Marina Ayala

Hasta ahora pareciera que nos aproximamos a una elección que ha sido desde todo punto de vista una fuente de angustia. Del lado de los arbitrarios gobernantes porque a su antojo impugnan candidatos, prohíben o torpedean la inscripción de los votantes, entorpecen las campañas de los que adversan y restringen los medios de comunicación. Del lado de la oposición por sus múltiples dificultades para llegar a un acuerdo unitario en un candidato. Ha sido un camino largo y repleto de obstáculos sorpresivos. De sobresalto en sobresalto de repente aparece un hombre mesurado y razonable que no encuentra trampas en su camino. Es elegido por unanimidad y poco a poco está recibiendo más apoyo de pequeños grupos organizados de la sociedad civil.

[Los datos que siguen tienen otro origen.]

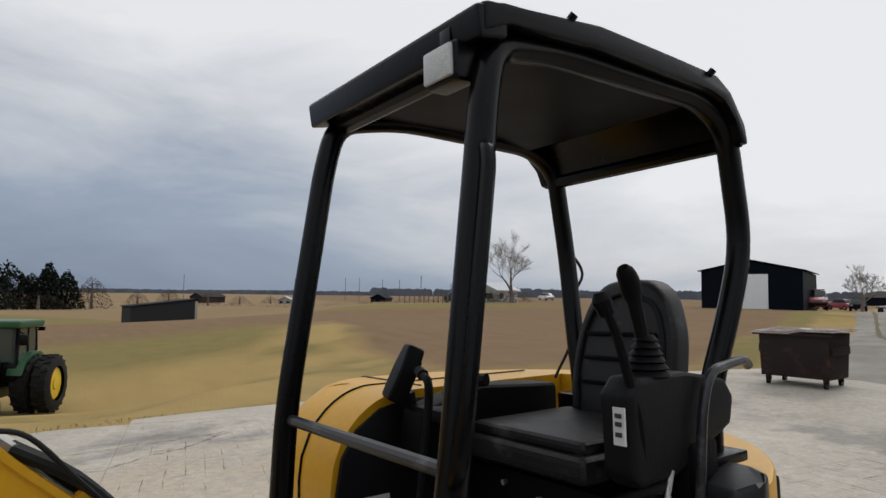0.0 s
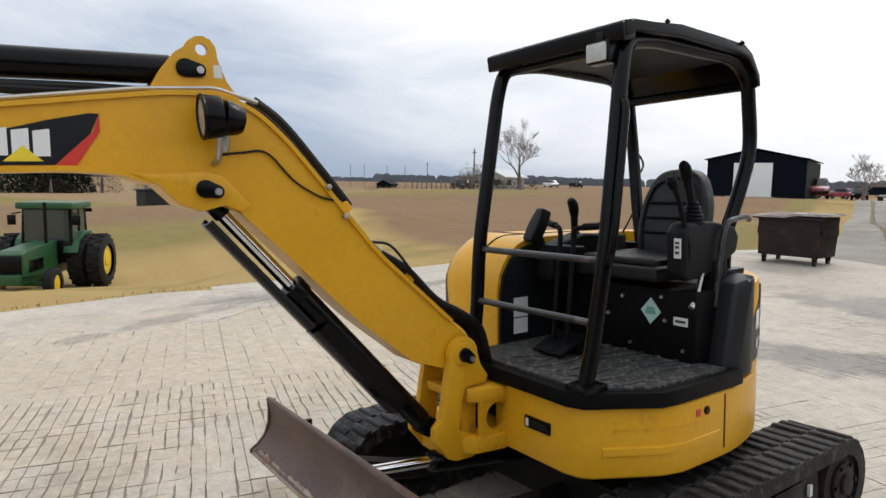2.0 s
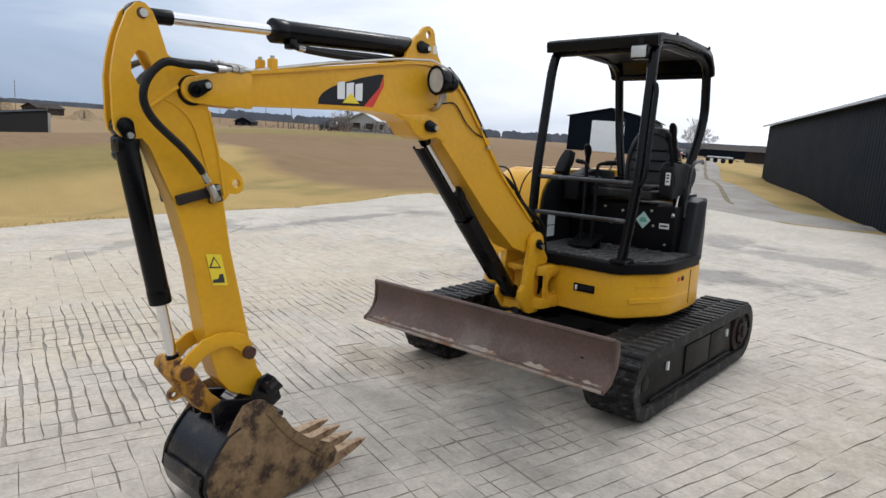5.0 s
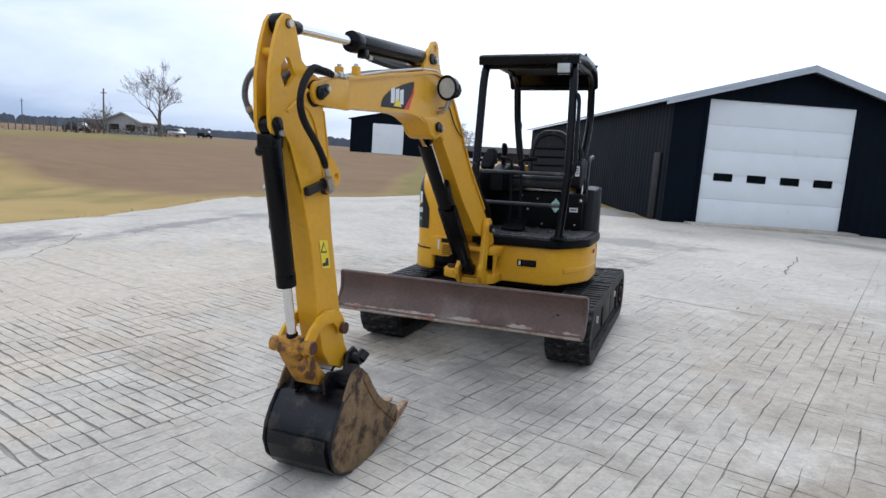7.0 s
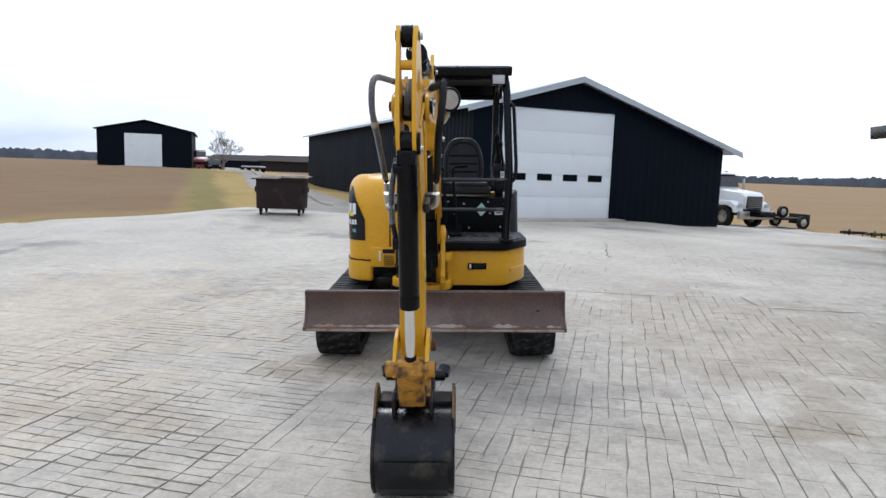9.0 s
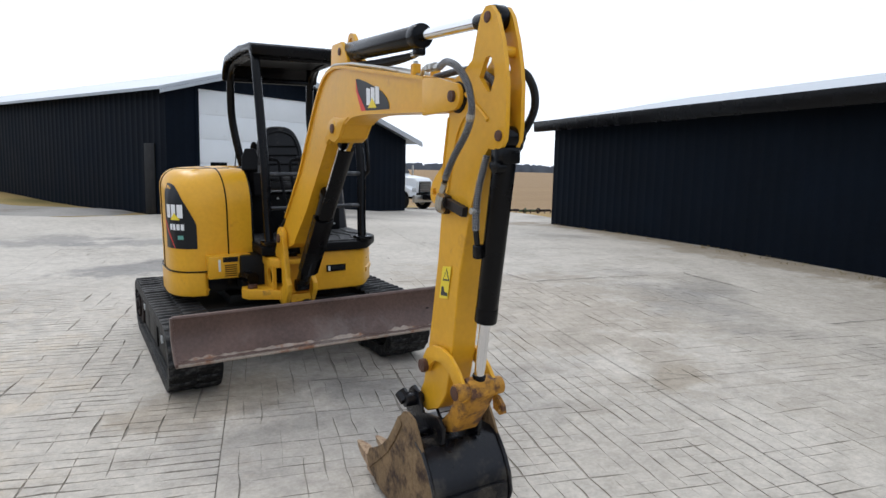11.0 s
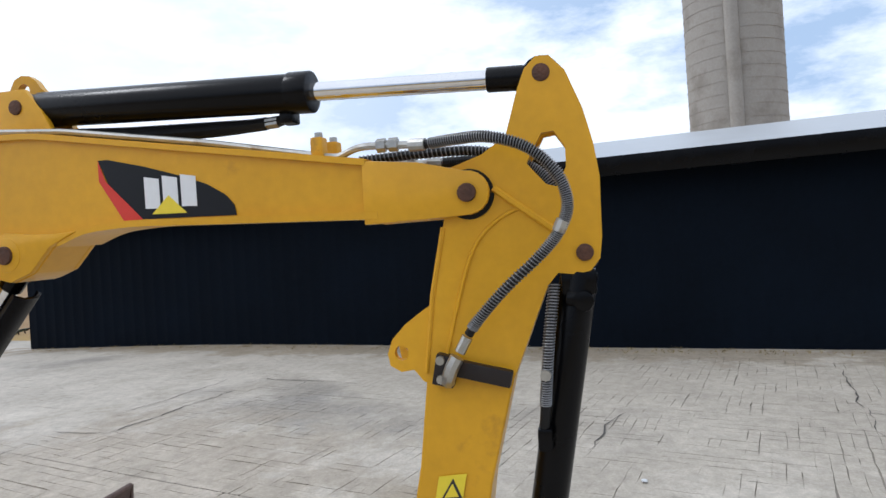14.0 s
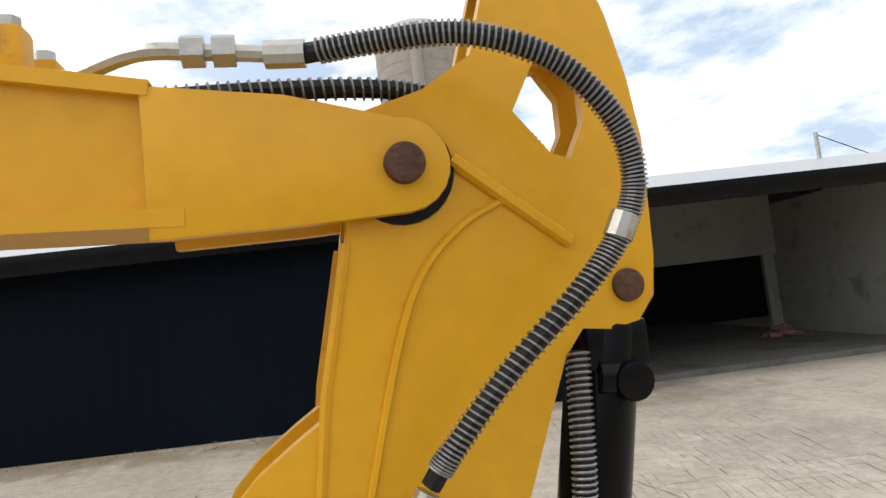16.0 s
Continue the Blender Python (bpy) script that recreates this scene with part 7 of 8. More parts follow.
for k in range(4):
    x = BK0 + 0.025 + k * (BK1 - BK0 - 0.05) / 3
    b = bmesh.new()
    sec = ((-3.0, 0.088, 0.034, 0.034), (-2.93, 0.098, 0.034, 0.034), (-2.92, 0.1, 0.028, 0.028), (-2.83, 0.116, 0.024, 0.022), (-2.76, 0.124, 0.014, 0.009), (-2.735, 0.126, 0.007, 0.004))
    rows = [[b.verts.new((x + sx * w, y, z + sz * h)) for sx, sz in ((-1, -1), (1, -1), (1, 1), (-1, 1))] for y, z, w, h in sec]
    for r, q in zip(rows, rows[1:]):
        for i in range(4):
            b.faces.new((r[i], r[(i + 1) % 4], q[(i + 1) % 4], q[i]))
    b.faces.new(rows[0])
    b.faces.new(rows[-1][::-1])
    bevelled(b, 0.004, 2, 30)
    sp("tooth", b, TOOTH_MAT, "worn rusty bucket tooth", bucket)
for s in (-1, 1):
    sp("bucket_ear", prism([(-3.23, 0.57), (-3.27, 0.60), (-3.32, 0.58), (-3.36, 0.5), (-3.5, 0.53), (-3.55, 0.5), (-3.54, 0.42), (-3.3, 0.40), (-3.2, 0.46)], *sorted((s * 0.08, s * 0.10)), 0.008), BUCKET_BLACK, parent=bucket)
    sp("bucket_pin", cyl((s * 0.06, -3.285, 0.54), (s * 0.15, -3.285, 0.54), 0.03, seg=18, bevel=0.004), BUCKET_BLACK, parent=bucket)
    sp("pin_lug", tube([(s * 0.14, -3.285, 0.54), (s * 0.15, -3.25, 0.57)], 0.03, 10), BUCKET_BLACK, parent=bucket)
sp("top_plate", prism([(-3.25, 0.44), (-3.42, 0.452), (-3.42, 0.43), (-3.25, 0.415)], BK0, BK1, 0.004), BUCKET_BLACK, parent=bucket)
sp("label_plate", moved(box(-0.045, 0.06, -0.03, 0.03, 0, 0.008), Matrix.Translation((0, -3.41, 0.50)) @ pose(0, 0, 0, 40, 0, 0)), BUCKET_BLACK, parent=bucket)
for k in range(2):
    sp("bucket_label", moved(box(-0.035, 0.05, -0.024 + k * 0.027, -0.003 + k * 0.027, 0.008, 0.011), Matrix.Translation((0, -3.41, 0.50)) @ pose(0, 0, 0, 40, 0, 0)), WHITE_LABEL, parent=bucket)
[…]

Aunque sabemos que no hay garantías, no puede haberlas, ya hicimos nuestra gran elección y de alguna u otra forma no somos los mismos. La determinación por acudir a las urnas, el día que nos dejen, es decisivo. Pareciera que se ha vuelto a la racionalidad de la política desde la cual podemos luchar y organizar. Somos efecto de nuestras elecciones, salimos del aventurismo de alto impacto emocional, a la tranquilidad del verdadero diálogo y acuerdo entre nosotros; la única forma que tenemos para entendernos y conciliar. Si logramos revertir este sistema de oprobios nos tocará un largo y difícil período de transición en la que se van a destapar los horrores que han cometido tantos políticos corruptos. Viviremos, entonces, la etapa del espanto.

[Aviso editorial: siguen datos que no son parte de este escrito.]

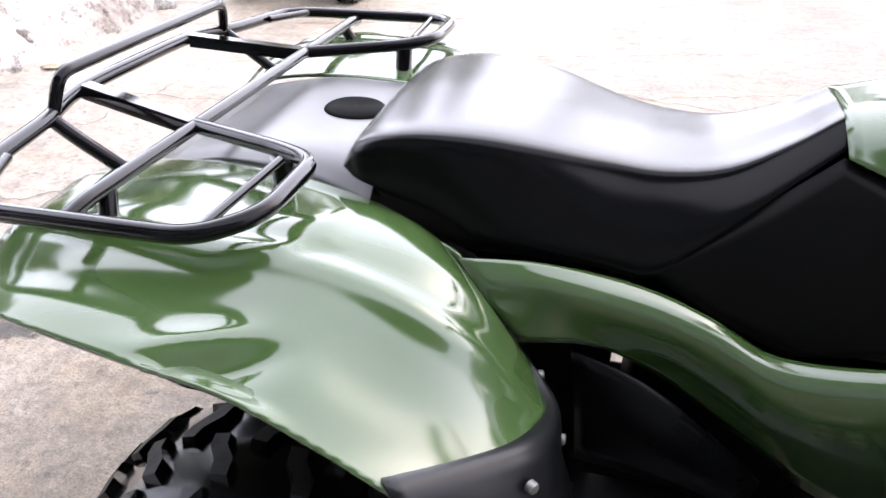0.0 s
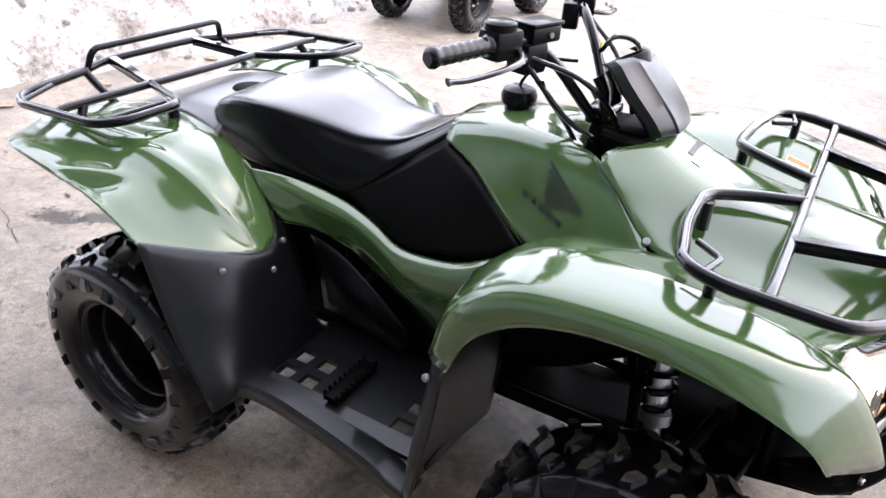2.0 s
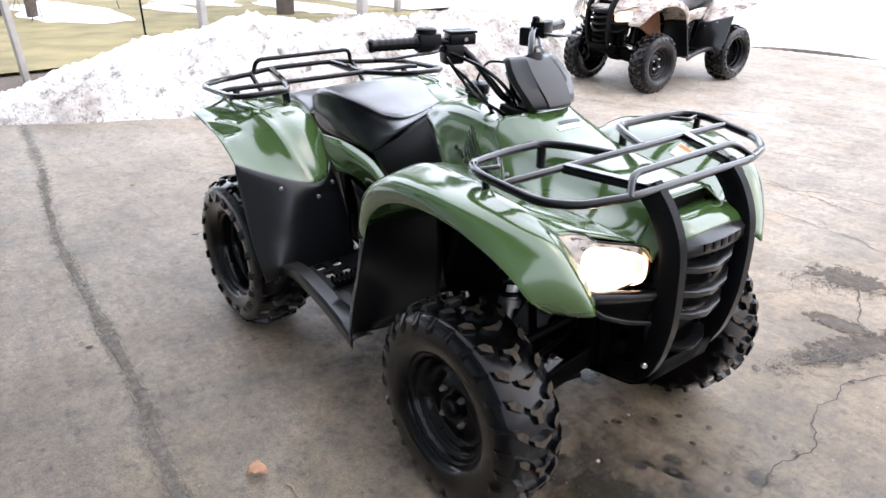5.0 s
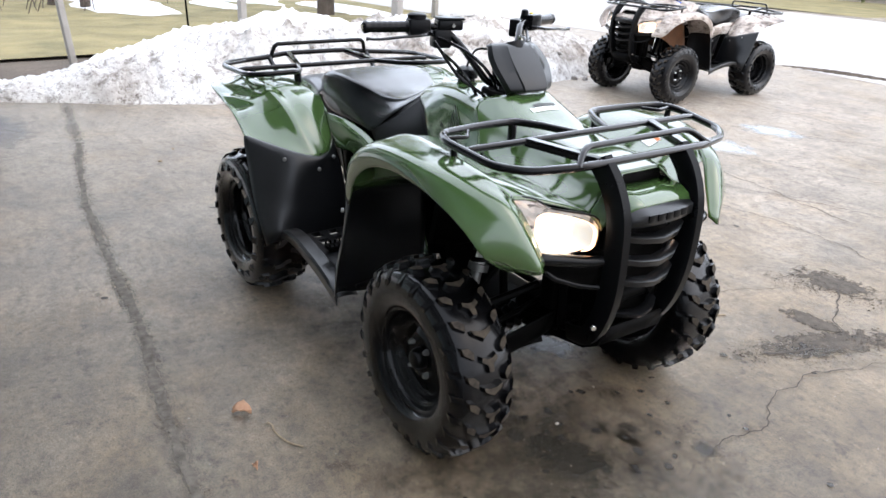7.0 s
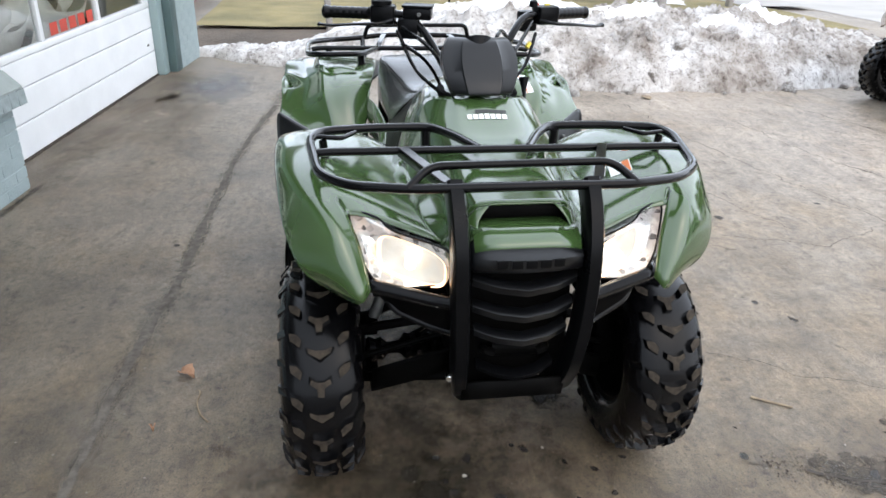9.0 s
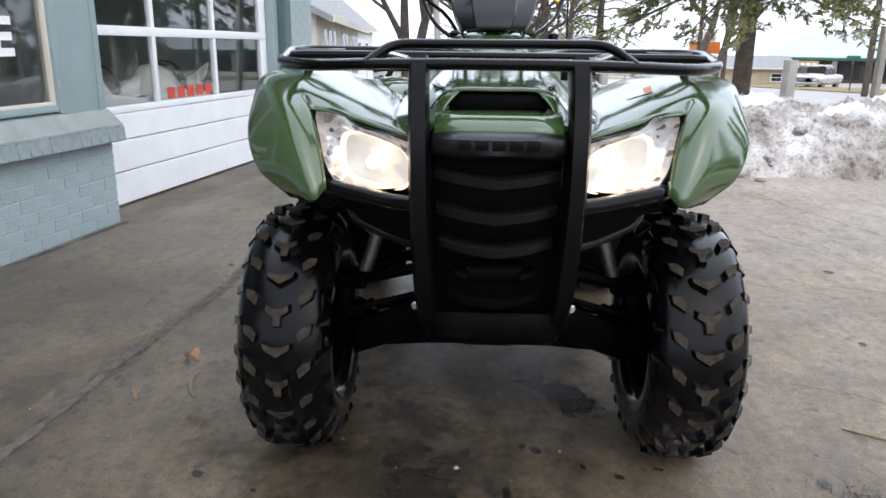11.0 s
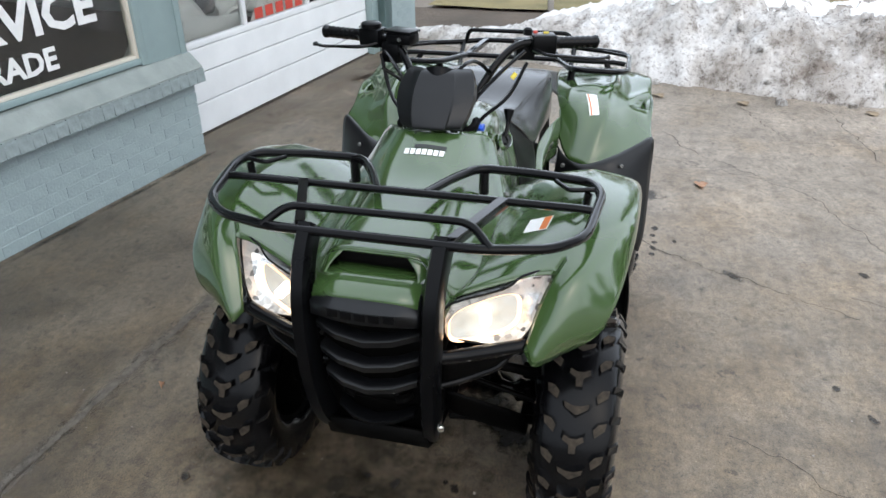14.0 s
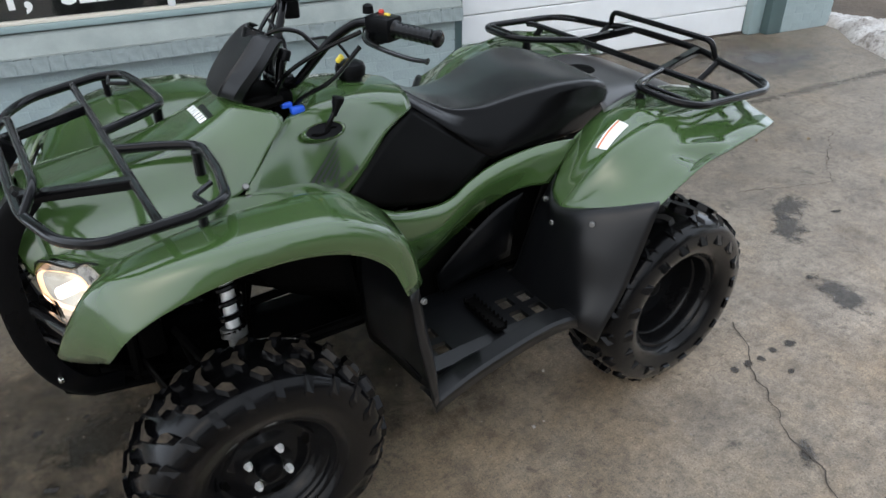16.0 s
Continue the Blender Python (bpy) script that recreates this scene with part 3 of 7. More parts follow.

Será el deseo de la mayoría en plena realización. El deseo que brota producto de la elección y en la que nos manifestamos como sujetos, sabremos a ciencia cierta que se puede después de tanto tiempo invadidos por el discurso de impotencia. Líderes emocionales que jugaron con hacer de las personas masas obedientes, que le torcieron el brazo a nuestra verdadera humanidad, que trataron de reducirnos a objetos para ellos solos dominar el destino colectivo. Es que ellos tampoco poseían garantías, no fueron ni eran elegidos por un ser superior que no se equivoca. No pueden ni recibieron nunca el mandato de colocarse fuera de las leyes. No podían vivir eternamente sin discursos, sin significados, sin ser efectos del encadenamiento del sentido.

Desde que Adán estaba en el paraíso recibe de parte de Dios una prohibición, lo introduce en la ley que no pone en juego al deseo. Allí Adán debe elegir y con ello elegir su responsabilidad subjetiva. Estas historias que hemos escrito para explicar los orígenes deben ser leídas con toda la fuerza que posee la simbología. Está comenzando el hombre a ser hombre y lo hace a través de una elección. Mientras se permanece en la ignominia de la incapacidad de elegir se nos está prohibiendo la posibilidad de ser. Se nos prohíbe la posibilidad de la libertad, el quedar solos ante la ley con nuestra propia responsabilidad. Esa es, ni mas ni menos, la elección que tenemos en juego. Esta elección que nos puede llevar al éxito o al fracaso es por ello angustiosa.

De tanto prohibirnos nos condujeron a una elección por la firme decisión política. La mejor decisión posible a mi entender, la consensuada. Se levanta la voz freudiana de la necesidad de la renuncia y la obligatoriedad de la sumisión al deber. La renuncia del aventurismo por el calmado razonamiento. La renuncia de las pasiones por la aceptación de la ley. La ley que nos demanda el deseo y que nos aparta del yugo del que se cree santo, elegido para una misión de esclavitud.

El acto de elegir nos hace humanos y nos aparta de la locura.